Is opportunity cost always about money?

No. Economists define opportunity cost as the value of the best alternative foregone, and that value can be non-monetary. Time, convenience, risk, enjoyment, and flexibility can all be part of the calculation. A “free” option can carry a high opportunity cost if it consumes scarce time or attention you could use better elsewhere.

Why do economists focus on the “next best” alternative?

Because it makes the concept usable. Opportunity cost usually refers to the best forgone alternative (the “next best”), not every possible alternative combined. Trying to sum all alternatives would be impractical and would turn decision-making into paralysis. The next-best option captures the most relevant trade-off.

How is opportunity cost different from sunk cost?

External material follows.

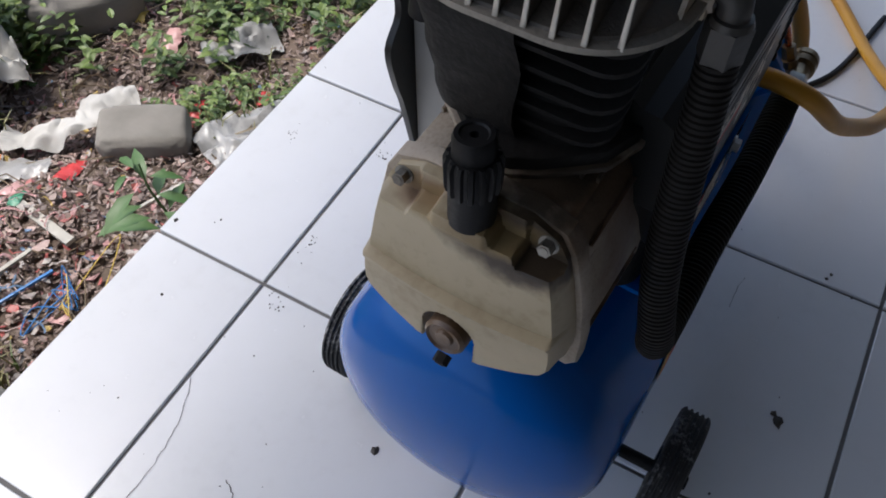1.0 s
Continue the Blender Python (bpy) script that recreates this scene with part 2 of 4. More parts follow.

Opportunity cost is about what you give up by choosing something now. Sunk cost is what you already spent in the past and can’t recover. Good decisions avoid letting sunk costs dictate current behavior. Opportunity cost is a forward-looking tool: it helps you compare your best options from this point onward.

What is “opportunity cost neglect”?

Opportunity cost neglect is a well-studied tendency for people to overlook the alternatives a purchase displaces unless prompted. A Journal of Consumer Research paper published online on April 22, 2009 reported that making opportunity costs salient reduced purchase rates and shifted choices toward cheaper options. In other words, reminders change behavior because they make trade-offs concrete.

Why are opportunity costs hard to measure?

Opportunity costs are counterfactual: they involve what would have happened if you chose differently. Britannica notes that this makes precise calculation difficult. The alternative might depend on uncertain outcomes like investment returns, future needs, or how you would actually spend saved money. Even without perfect numbers, comparing realistic alternatives improves decisions.